Philippe Couillard aime bien Kathleen Wynne, la première ministre de l’Ontario. Il a beaucoup profité de sa complicité pour accroître la collaboration sur les grands dossiers comme l’électricité, les changements climatiques et même le cannabis. Jean Charest avait fait de même en créant le Conseil de la fédération et en lançant les réunions conjointes des conseils des ministres des deux provinces. Philippe Couillard et Mme Wynne en ont fait un événement annuel.
En fait, le Québec s’est beaucoup rapproché de sa voisine ontarienne depuis le début des années 2000. Ce qui a permis à nos premiers ministres de rappeler au gouvernement fédéral, dans leurs différends avec Ottawa, que le «Canada central» a un poids politique et économique dont il faut tenir compte.
Justin Trudeau a lui aussi profité de la complicité des libéraux ontariens aux élections de 2015, et il leur a retourné l’ascenseur à plusieurs reprises.

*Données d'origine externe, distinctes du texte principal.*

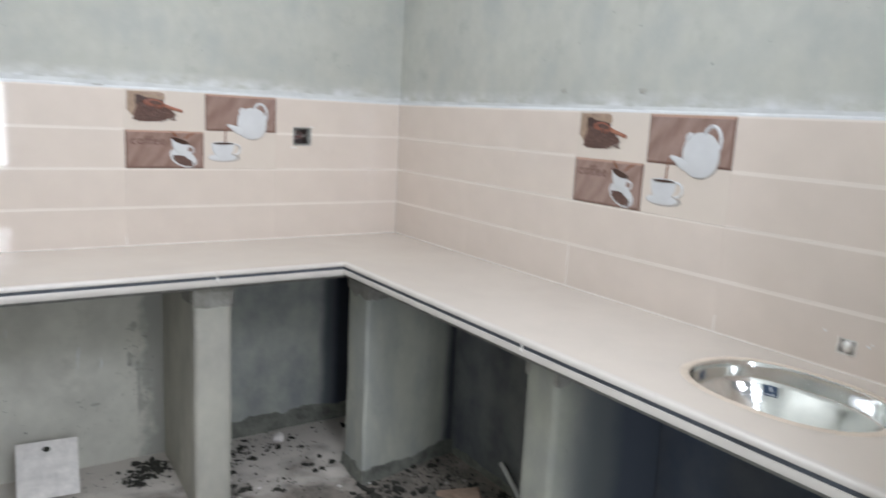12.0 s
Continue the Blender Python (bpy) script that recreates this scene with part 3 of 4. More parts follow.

En février 2016, il s’est déplacé à Whitby aux côtés de Mme Wynne, pour donner son appui à sa candidate Elizabeth Roy, à deux jours d’une élection partielle à la législature ontarienne. Et voilà que l’univers politique de ce Canada central vient de bousculer avec la victoire de Doug Ford à la tête du Parti conservateur de l’Ontario. Que faire devant la perspective de voir cet homme de droite devenir premier ministre de l’Ontario?
Pour Justin Trudeau, la situation est plus simple : comme les libéraux ontariens sont également membres du Parti libéral du Canada, il sera justifié de les appuyer. Ce sera d’autant plus facile que le premier ministre est plus près idéologiquement de Mme Wynne. Il pourra donc laisser parler son cœur. Il aura intérêt à le faire, parce que les sondages d’opinion le placent maintenant sur un pied d’égalité avec les conservateurs fédéraux. Il aura besoin de l’appui de tous les libéraux.
Pour Philippe Couillard, c’est une autre histoire. Le premier ministre serait malvenu de s’ingérer dans la campagne électorale ontarienne. Parce que peu importe qui sera élu, il faudra bien s’entendre. Dans les circonstances, on voit mal M. Couillard multiplier les événements publics ou les déclarations susceptibles d’afficher une préférence envers Kathleen Wynne. S’il fallait que Doug Ford devienne premier ministre et qu’il prenne le Québec en grippe, ce ne serait pas très utile. Déjà inquiet des décisions unilatérales de Donald Trump, le gouvernement Couillard n’a pas besoin d’une autre guerre commerciale sur sa frontière ouest.
François Legault sera un peu dans la même situation. Même si la CAQ se veut un peu plus à droite que le PLQ, elle ne partage certainement pas les positions extrêmes de Doug Ford sur des enjeux comme l’avortement par exemple. On peut tout de même penser qu’il serait plus facile pour M. Legault de s’entendre avec un gouvernement ontarien conservateur. Mais il devra lui aussi faire preuve de retenue pendant la campagne ontarienne. Même si Kathleen Wynne est au plus bas dans les sondages, elle pourrait bénéficier de la controverse entourant le leadership de Doug Ford, autant à l’intérieur des rangs conservateurs, que dans la population en général.
Qui a dit que la politique ontarienne était «plate»? Ce fut le cas dans un passé lointain quand la big blue machine régnait sur cette province. Mais ce ne l’est certainement plus aujourd’hui, à un point tel que tout le monde à Québec et à Ottawa se croisera les doigts le 7 juin au soir, dans l’attente des résultats à Queen’s Park.